= Shane Crossagh O'Mullan =

John Mullan, more commonly known as Shane Crossagh O'Mullan, was an Irish rapparee/outlaw, who was executed in the 1720s at the Diamond, in Derry city.

==Background==
Shane Crossagh and his family, lived in Tullanee, Faughanvale, in the barony of Keenaght, County Londonderry. More specifically Tullanee is a small townland beside Eglinton, County Londonderry, and Tullanee is where the modern-day Faughanvale Presbyterian Church resides. Indeed, the founding of the Church occurs a few years after Shane and his sons hanging. Shanes's father, Donal, and the rest of the family were evicted when a bailiff's son was insulted in Donal's house. When Shane was later caught cutting grass at the property, the family in an attempt to escape punishment relocated to Lingwood in the mountains above Claudy. Here lived many people whose fathers had been dispossessed to make way for settlers from Great Britain.

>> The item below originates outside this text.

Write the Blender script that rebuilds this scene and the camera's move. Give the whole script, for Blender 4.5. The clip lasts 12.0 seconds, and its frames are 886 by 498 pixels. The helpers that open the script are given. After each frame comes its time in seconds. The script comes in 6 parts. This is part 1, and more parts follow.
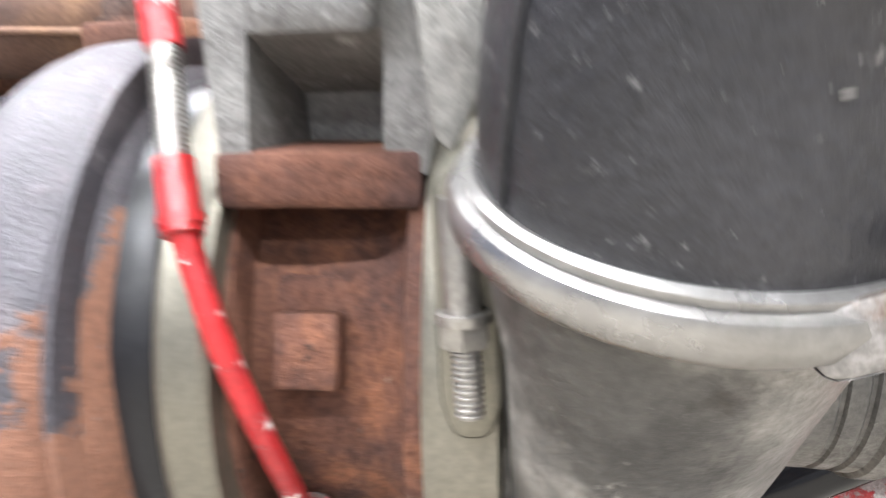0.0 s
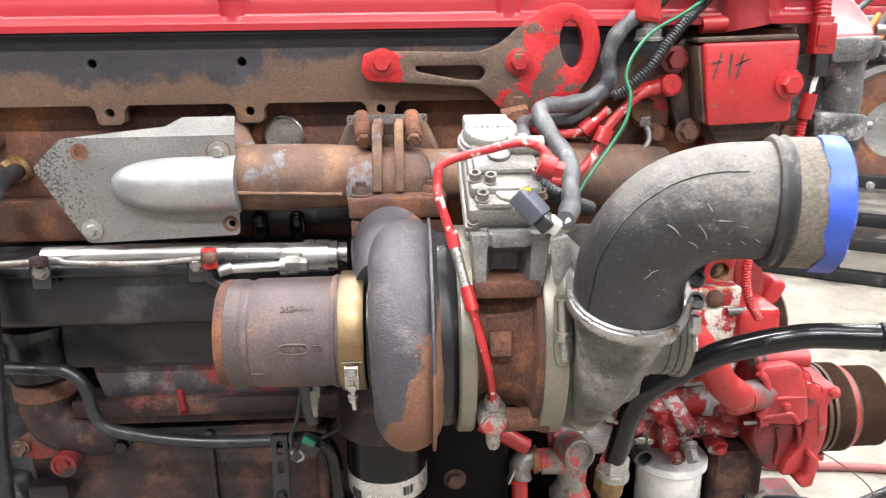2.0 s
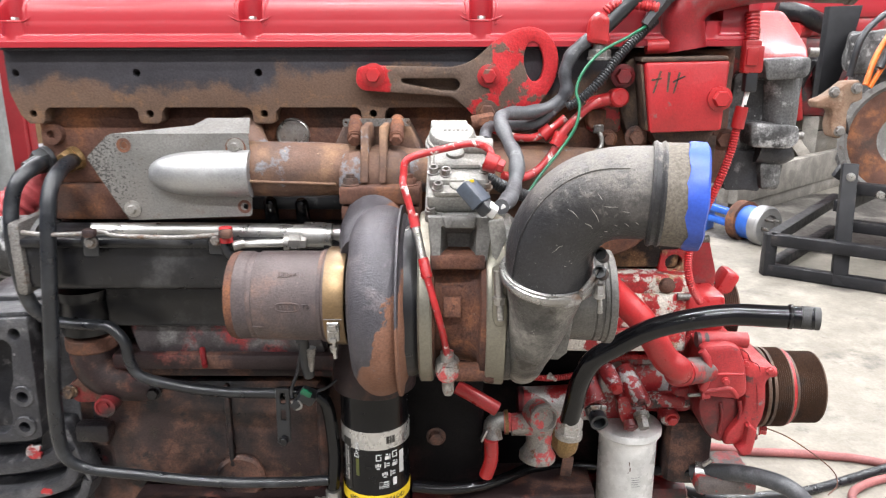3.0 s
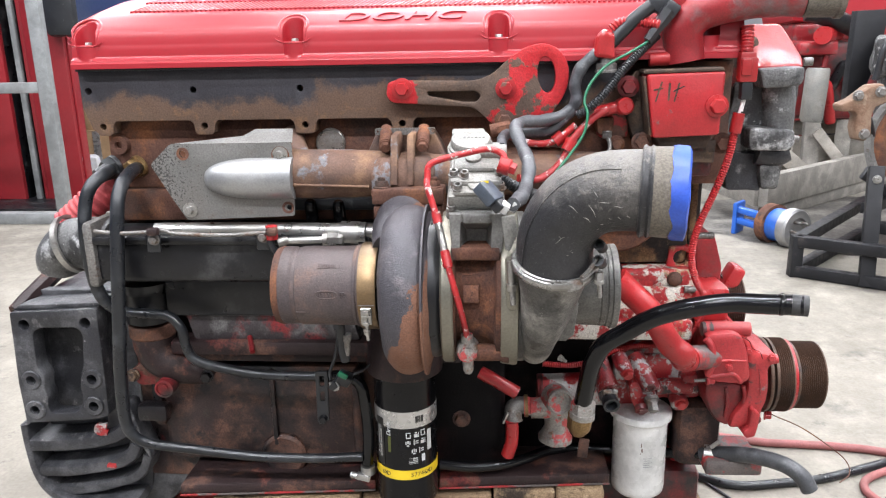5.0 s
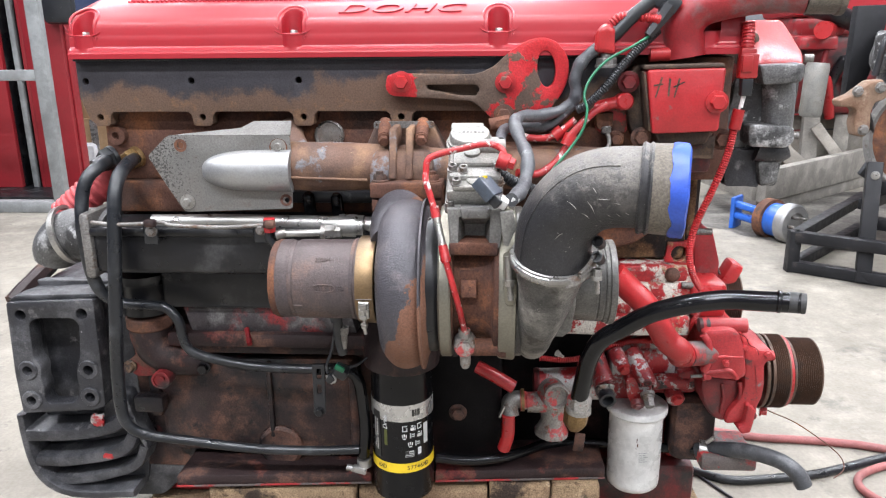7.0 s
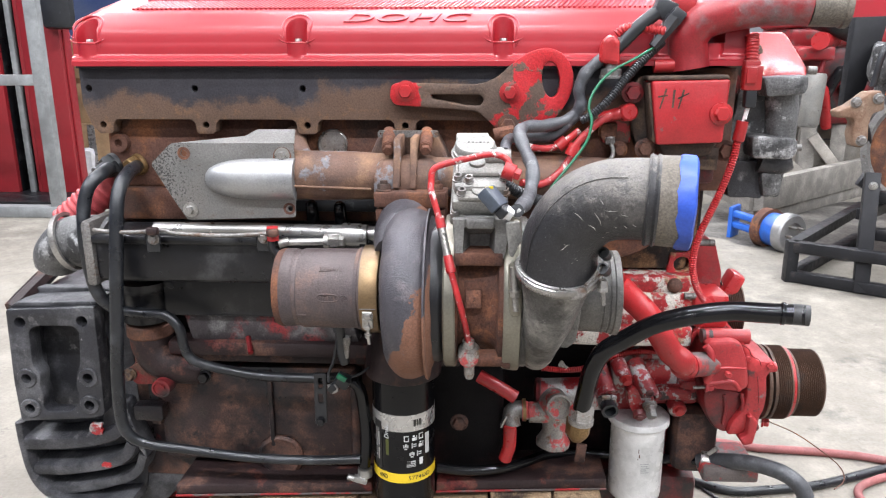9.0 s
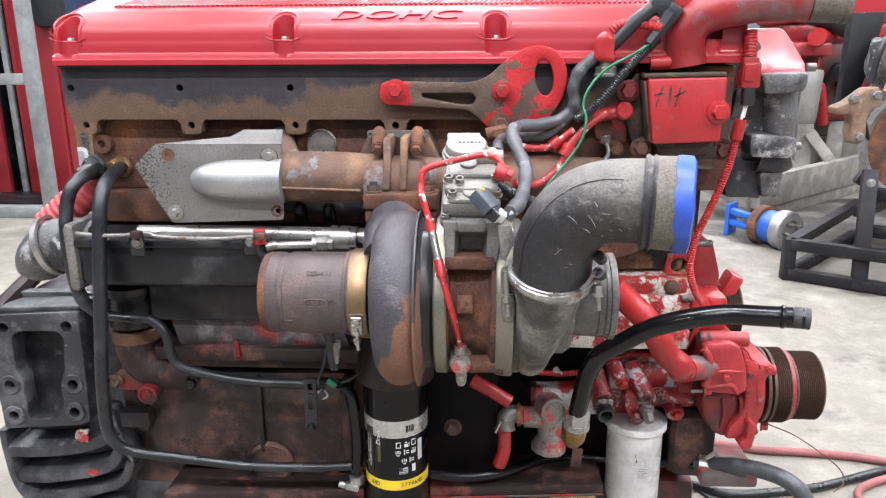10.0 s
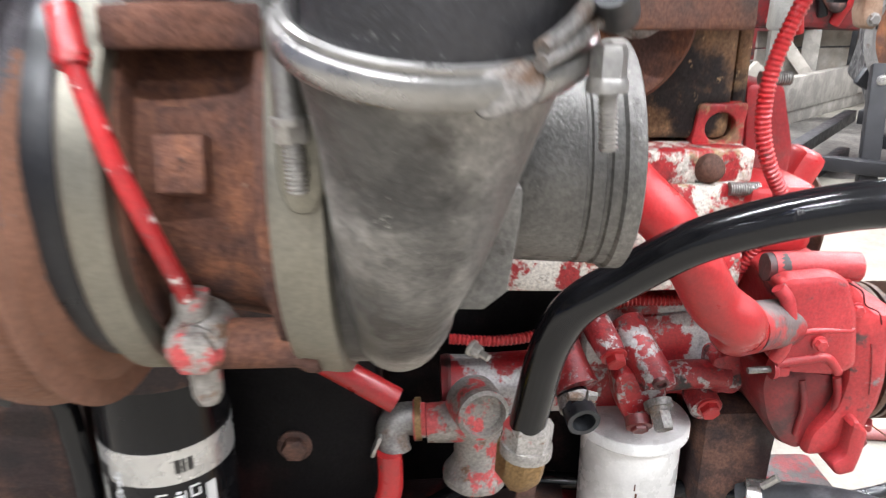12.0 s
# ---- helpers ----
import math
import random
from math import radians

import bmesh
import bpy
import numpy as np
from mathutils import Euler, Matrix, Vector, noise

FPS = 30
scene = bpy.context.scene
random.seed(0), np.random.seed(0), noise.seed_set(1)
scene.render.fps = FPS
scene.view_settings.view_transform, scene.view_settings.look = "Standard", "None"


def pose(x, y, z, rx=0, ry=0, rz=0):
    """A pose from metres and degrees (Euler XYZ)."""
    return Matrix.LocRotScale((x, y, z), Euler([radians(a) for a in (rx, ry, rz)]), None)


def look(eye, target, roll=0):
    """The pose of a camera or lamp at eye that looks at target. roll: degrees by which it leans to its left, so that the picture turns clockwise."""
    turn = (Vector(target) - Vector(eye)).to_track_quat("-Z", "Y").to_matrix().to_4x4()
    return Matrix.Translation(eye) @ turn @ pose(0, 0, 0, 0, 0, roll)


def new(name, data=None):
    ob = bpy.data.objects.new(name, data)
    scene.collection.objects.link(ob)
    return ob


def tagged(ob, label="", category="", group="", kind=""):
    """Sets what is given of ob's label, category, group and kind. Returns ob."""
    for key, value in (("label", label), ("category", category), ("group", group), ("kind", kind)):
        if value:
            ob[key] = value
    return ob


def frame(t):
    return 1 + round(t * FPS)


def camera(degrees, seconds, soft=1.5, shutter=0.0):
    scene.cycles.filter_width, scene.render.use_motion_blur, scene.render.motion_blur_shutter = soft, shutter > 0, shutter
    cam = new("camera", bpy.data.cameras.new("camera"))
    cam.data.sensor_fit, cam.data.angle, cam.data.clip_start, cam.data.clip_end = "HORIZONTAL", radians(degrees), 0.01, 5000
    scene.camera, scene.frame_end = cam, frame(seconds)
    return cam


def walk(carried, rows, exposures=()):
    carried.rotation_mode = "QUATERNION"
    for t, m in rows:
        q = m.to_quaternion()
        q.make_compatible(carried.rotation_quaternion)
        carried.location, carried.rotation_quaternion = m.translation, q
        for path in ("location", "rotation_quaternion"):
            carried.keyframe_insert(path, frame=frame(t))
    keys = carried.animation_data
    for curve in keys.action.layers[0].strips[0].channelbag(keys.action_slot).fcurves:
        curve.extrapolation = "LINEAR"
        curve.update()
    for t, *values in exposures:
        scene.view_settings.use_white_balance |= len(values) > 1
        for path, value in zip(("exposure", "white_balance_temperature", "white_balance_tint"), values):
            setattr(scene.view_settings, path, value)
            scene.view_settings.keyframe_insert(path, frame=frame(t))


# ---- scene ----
cam = camera(62.0, 12.0, soft=1.2, shutter=0.5)
PATH = [
    (0.0, (0.0407, 0.0426, 0.9838), (-0.1409, 1.6450, 0.6143), -0.95),
    (0.5, (-0.0133, -0.0870, 1.0355), (-0.1264, 1.5248, 0.6772), -0.75),
    (1.0, (-0.0483, -0.2698, 1.0828), (-0.0769, 1.3395, 0.6965), -0.52),
    (1.5, (-0.0972, -0.3604, 1.1486), (-0.0616, 1.2365, 0.7149), -0.82),
    (2.0, (-0.1147, -0.4149, 1.1915), (-0.0514, 1.1749, 0.7381), -0.78),
    (2.5, (-0.0586, -0.5032, 1.2009), (-0.0277, 1.0876, 0.7467), -0.33),
    (3.0, (-0.0267, -0.5885, 1.2103), (-0.0556, 1.0050, 0.7642), -0.12),
    (3.5, (-0.0209, -0.6443, 1.2184), (-0.0938, 0.9521, 0.7879), -0.29),
    (5.5, (0.0026, -0.7093, 1.2252), (-0.1099, 0.8845, 0.7948), -1.05),
    (6.0, (0.0034, -0.7084, 1.2268), (-0.1099, 0.8834, 0.7874), -0.85),
    (6.5, (-0.0035, -0.7012, 1.2265), (-0.1134, 0.8897, 0.7822), -0.65),
    (7.0, (-0.0026, -0.7044, 1.2283), (-0.1067, 0.8857, 0.7790), -0.54),
    (9.0, (-0.0151, -0.7015, 1.2323), (-0.1102, 0.8921, 0.7978), -0.12),
    (9.5, (-0.0169, -0.6974, 1.2330), (-0.1121, 0.8970, 0.7985), -0.22),
    (10.0, (-0.0081, -0.6713, 1.2327), (-0.0966, 0.9215, 0.7925), -0.31),
    (10.5, (-0.0076, -0.6273, 1.2152), (-0.0736, 0.9636, 0.7626), -0.28),
    (11.0, (0.0048, -0.4965, 1.1369), (-0.0172, 1.0907, 0.6696), -0.31),
    (11.5, (0.0297, -0.2171, 1.0318), (0.0653, 1.3595, 0.5284), -0.42),
    (12.0, (0.0768, -0.0460, 0.9692), (0.1048, 1.5123, 0.4120), -0.03),
]
walk(cam, [(t, look(eye, target, roll)) for t, eye, target, roll in PATH],
     [(0.0, 1.15, 6550, 10), (0.5, 1.08, 6750, 10), (1.0, 0.82, 6850, 10), (2.0, 0.53, 6900, 10), (3.0, 0.32, 6750, 10), (5.5, 0.19, 6500, 10), (10.0, 0.18, 6450, 11), (11.0, 0.36, 6450, 11), (11.5, 0.60, 6450, 11), (12.0, 0.76, 6500, 10)])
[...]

With Lingwood as his base, Shane would form a gang made up of people who were either greedy for plunder or for vengeance, becoming rapparees carrying out attacks and raids throughout the Sperrins mountain range. Shane was eventually caught and hanged with his sons in the Diamond in Derry in the 1720s, being possibly interred between 1725 and 1735 in the cemetery of Banagher. The Glenshane Pass, through which the main road between Derry and Belfast runs, is named after him.

==Crossagh==
His nickname, Crossagh, came from the Irish word "Crosach" meaning "pock-marked". It was an ancestral family name, and as such used by his father, probably derived from an ancestor who was scarred as a result of the pox. Possibly it was originally used to distinguish them from other Ó Maoláin's.